The petitioner charges that the California League of Independent Bankers, the members of which were apprehensive of their security and of further invasion of their territory by branches of metropolitan banks, forced the respondent to adhere to the de novo rule and that it was only after the respondent's agreement to continue to adhere to it that the advocacy and support of legislation pending in the legislature of 1923 and designed practically to prohibit all branch banking was withdrawn by the independent bankers. The record supports the conclusion that the insistence of the independent bankers for legislation on the subject and the withdrawal of their support of pending measures were considerations in the mind of respondent in his decision to continue the rule. But we discover nothing that took place reflecting in any derogatory sense upon the action of the respondent or of the independent bankers in the premises, nor do we perceive how the validity of the rule could be affected by these questions of legislative and administrative policy which contributed to the decision to adhere to it.
It is insisted by the respondent that to issue the writ as sought would in any event be a vain and useless thing, for the reason that the Federal Reserve Board has not granted its permission to the petitioner to open branch banks at the locations in question.

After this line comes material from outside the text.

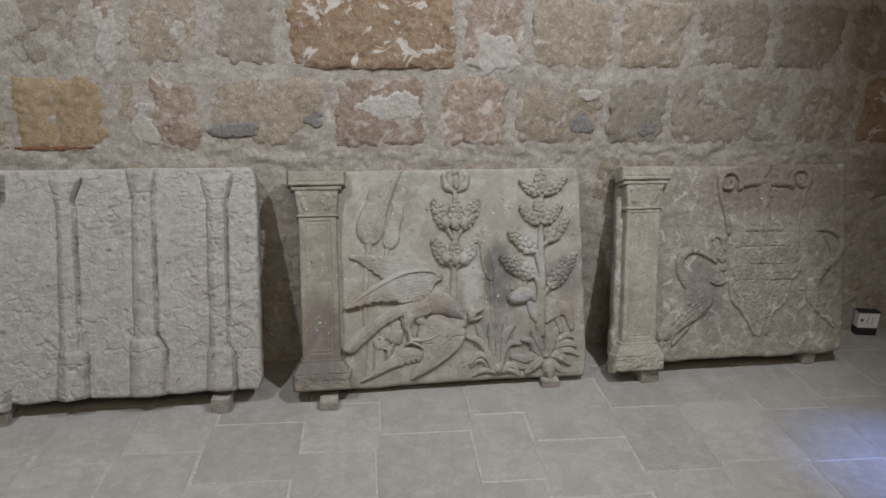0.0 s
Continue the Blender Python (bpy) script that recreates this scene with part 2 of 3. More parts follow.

We think the contention without merit for two reasons. First, the Federal Reserve Board is an official body entirely independent of any state authority, and the respondent is not responsible to that board in the exercise of his statutory powers, although he might properly feel called upon to act in co-operation with that board consistently with his duties under state law; and, secondly, the Federal Reserve Board might adopt and enforce a rule to the effect that it would not grant branch bank permits until the state superintendent of banks had first granted his permission. Each application might thus be brought to a standstill at the outset. Without question the statutory powers and duties of the respondent should be exercised and discharged independently of any authority having no lawful jurisdiction over him.
Many additional points are discussed in the briefs, but we deem it unnecessary specifically to refer to them in view of what has been decided.
We therefore find and conclude in accordance with the foregoing: 1. That section 9 of the bank act constitutes a lawful regulation governing the establishment and maintenance of branch banks in this state. 2. That the discretion vested in the superintendent of banks by said section is a lawful delegation of authority to him to be exercised within the limitations expressed in the section itself and as otherwise provided by law as above indicated. 3. That the de novo rule on the face thereof is a lawful exercise of the powers of the superintendent of banks as a policy to be followed by him and as an indication to applicants for branch bank permits of the showing necessary to be made to entitle them to obtain affirmative action on their applications, but in no sense as restricting, modifying, or controlling his statutory discretion. 4. That the reasons assigned by the respondent for his denial of said applications in his communications of March 10 and 20, 1923, were insufficient but that such untenable reasons did not preclude him from setting up herein additional and valid reasons for such denial. 5. That substantial evidence to support the conclusion that public convenience and advantage would not be promoted by the opening of said branch banks appears in the record; assuming that said evidence be sufficient to support a conclusion the other way on that issue, nevertheless this court should not substitute its discretion for the discretion vested in the superintendent of banks. 6. That the respondent has at no time ascertained that the public convenience and advantage would be promoted by the opening of said branch banks and that the contention of the petitioner that the respondent was bound to ascertain such fact as matter of law on the face of the record is not sustained. 7. That taken as a whole the record does not present facts justifying the issuance of the writ as sought.
The peremptory writ is therefore denied and the proceeding is dismissed,
Richards, J., Curtis, J., Waste, C.J., Finlayson, J., Sullivan, J., and Seawell, J., concurred.